Fill the training loop above. Print per-epoch train/test loss and accuracy. Do not run this cell until you implemented the functions.

In [None]:
# Run training: implement the train_loop/test_loop first!
try:
    for epoch in range(1, epochs+1):
        print(f"Epoch {epoch}/{epochs}")
        train_loss, train_acc = train_loop(train_loader, model, loss_fn, optimizer, device)
        test_loss, test_acc = test_loop(test_loader, model, loss_fn, device)
        print(f"Train loss: {train_loss:.4f}, Train acc: {100*train_acc:.2f}% | Test loss: {test_loss:.4f}, Test acc: {100*test_acc:.2f}%")
except NotImplementedError:
    print('Training loop or model not implemented yet.
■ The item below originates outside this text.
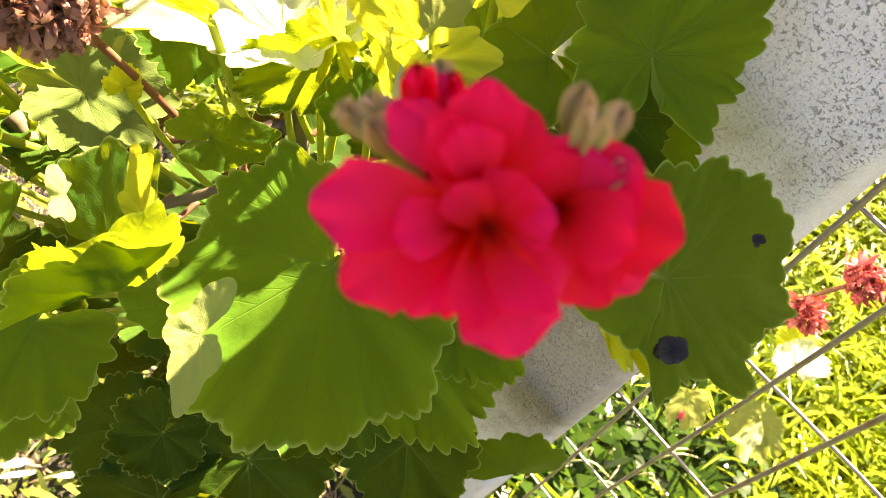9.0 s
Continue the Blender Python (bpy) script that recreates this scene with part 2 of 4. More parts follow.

Fill the TODOs above before running training.')


## Step 6 — Evaluate & visualize (***Student Task***)

Once you have trained the model, compute and plot the learning curves, confusion matrix and some sample predictions. 

## Step 7 — Saving and loading models

Once you're satisfied with the trained model, save the `state_dict`. The code below is provided — use it after training.


In [None]:
# Example: saving and loading (run AFTER training)
PATH = 'mnist_model_student.pth'
# torch.save(model.state_dict(), PATH)
# To load:
# model_loaded = NeuralNetwork().to(device)
# model_loaded.load_state_dict(torch.load(PATH))
# model_loaded.eval()




### Final notes for students
- Try different architectures, learning rates, optimizers and schedulers.
- Experiment with batch size and number of epochs.
- Compare normalizing with dataset stats vs simple `mean=0.5,std=0.5`.
- Critically analyze your results, how is your model performing? How can it be improved?